### Task to carry out:
Both the line containing "Continue the Blender" and the line containing "return t * t * (3 - 2 * t)" are to be reproduced exactly, along with every line between them, and nothing more.

** START OF Supplied material **

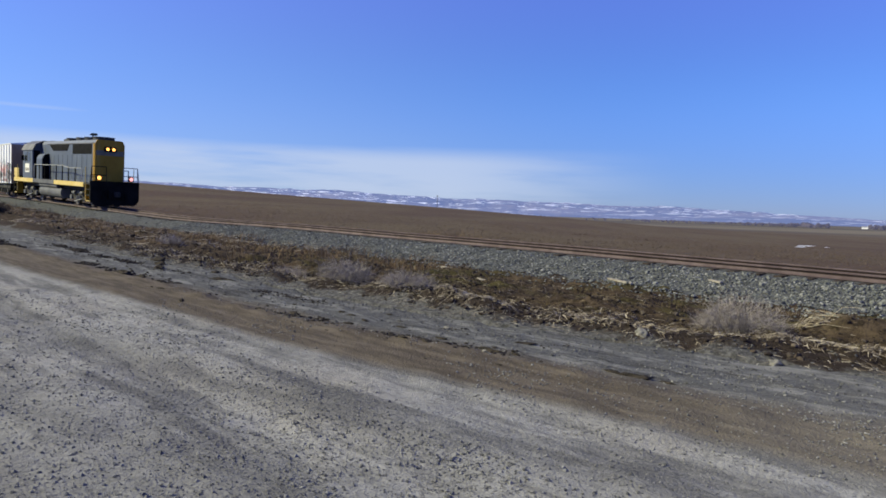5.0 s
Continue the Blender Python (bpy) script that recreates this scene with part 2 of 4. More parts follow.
def rod(bm, a, b, r0, r1=None, seg=10):
    a, b = Vector(a), Vector(b)
    m = Matrix.Translation((a + b) / 2) @ (b - a).to_track_quat("Z", "Y").to_matrix().to_4x4()
    bmesh.ops.create_cone(bm, cap_ends=True, segments=seg, radius1=r0, radius2=r0 if r1 is None else r1, depth=(b - a).length, matrix=m)
    return bm


def prism(bm, outline, axis, lo, hi, bevel=0.0):
    """A slab with the given outline, thick along one axis. The outline runs in the two other axes, in the order x, y, z."""
    def at(p, w):
        q = list(p)
        q.insert(axis, w)
        return q
    a = [bm.verts.new(at(p, lo)) for p in outline]
    b = [bm.verts.new(at(p, hi)) for p in outline]
    n = len(a)
    fs = [bm.faces.new(a), bm.faces.new(b)] + [bm.faces.new((a[i], a[(i + 1) % n], b[(i + 1) % n], b[i])) for i in range(n)]
    if bevel:
        bmesh.ops.bevel(bm, geom=list({e for f in fs for e in f.edges}), offset=bevel, segments=2, affect="EDGES")
    return bm


def B():
    return bmesh.new()


# ---- lie of the land ----
TRACK_Y, RAIL_H, GAUGE = 19.5, 0.17, 1.435
TIE_TOP = 0.07


def smooth(v, lo, hi):
    t = min(1.0, max(0.0, (v - lo) / (hi - lo)))
    return t * t * (3 - 2 * t)


def grade(x):
    """Height of the railway and the road along their length: a hollow curve up to a crest."""
    if x > 19.0:
        return -0.0914
    if x >= -150.0:
        return -0.00937 * x + 0.00024 * x * x
    d = min(-150.0 - x, 900.0)
    return 6.8055 + 0.012 * d + 0.6 * (1 - math.exp(-d / 10.0))


def track_grade(x):
    """The railway climbs less than the road beside it, and later."""
    dip = 0.09 * smooth(-x, 12.0, 26.0) + 0.31 * smooth(-x, 24.0, 42.0) - 0.28 * smooth(-x, 44.0, 76.0)
    if x >= -42.0:
        return grade(x) - 0.03 - 0.06 * smooth(x, -6.0, 3.0) - dip
    d = -42.0 - x
    rise = 0.045 * min(max(0.0, -112.0 - x), 118.0)
    return 0.7869 + 0.012 * d + 0.4375 * (1 - math.exp(-d / 25.0)) + rise - dip


def drift(x):
    """Up the grade the road's far edge, its strips and the verge run a little nearer."""
    return 0.85 * (1 - smooth(x, -9.5, 1.0))


def road_far(x):
    """The road's edge on the railway side: it widens towards the crossing."""
    return 8.42 - 1.4 * drift(x) + 6.0 * smooth(x, 1.0, 12.0)


def road_near(x):
    """The road's edge on the side away from the railway: it flares out where the side road joins."""
    return -0.7 - 9.0 * smooth(x, -46.0, -18.0) - 30.0 * smooth(x, -24.0, -6.0)


def wave(x, y, s, seed=0.0):
    return noise.noise(Vector((x * s, y * s, seed)))


# low heaps of earth on the verge: x, y, radius, height
MOUNDS = [(-0.3, 11.6, 0.6, 0.50), (0.9, 11.2, 0.5, 0.46), (1.8, 11.7, 0.55, 0.46), (3.7, 12.3, 0.5, 0.40), (-2.3, 11.3, 0.7, 0.30), (2.8, 11.0, 0.45, 0.36), (0.3, 12.4, 0.5, 0.34),
          (-1.6, 9.3, 0.6, 0.14), (-5.5, 9.6, 0.8, 0.14), (-12.5, 9.4, 0.9, 0.15)]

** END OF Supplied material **

### Task solution:
Continue the Blender Python (bpy) script that recreates this scene with part 2 of 4. More parts follow.
def rod(bm, a, b, r0, r1=None, seg=10):
    a, b = Vector(a), Vector(b)
    m = Matrix.Translation((a + b) / 2) @ (b - a).to_track_quat("Z", "Y").to_matrix().to_4x4()
    bmesh.ops.create_cone(bm, cap_ends=True, segments=seg, radius1=r0, radius2=r0 if r1 is None else r1, depth=(b - a).length, matrix=m)
    return bm


def prism(bm, outline, axis, lo, hi, bevel=0.0):
    """A slab with the given outline, thick along one axis. The outline runs in the two other axes, in the order x, y, z."""
    def at(p, w):
        q = list(p)
        q.insert(axis, w)
        return q
    a = [bm.verts.new(at(p, lo)) for p in outline]
    b = [bm.verts.new(at(p, hi)) for p in outline]
    n = len(a)
    fs = [bm.faces.new(a), bm.faces.new(b)] + [bm.faces.new((a[i], a[(i + 1) % n], b[(i + 1) % n], b[i])) for i in range(n)]
    if bevel:
        bmesh.ops.bevel(bm, geom=list({e for f in fs for e in f.edges}), offset=bevel, segments=2, affect="EDGES")
    return bm


def B():
    return bmesh.new()


# ---- lie of the land ----
TRACK_Y, RAIL_H, GAUGE = 19.5, 0.17, 1.435
TIE_TOP = 0.07


def smooth(v, lo, hi):
    t = min(1.0, max(0.0, (v - lo) / (hi - lo)))
    return t * t * (3 - 2 * t)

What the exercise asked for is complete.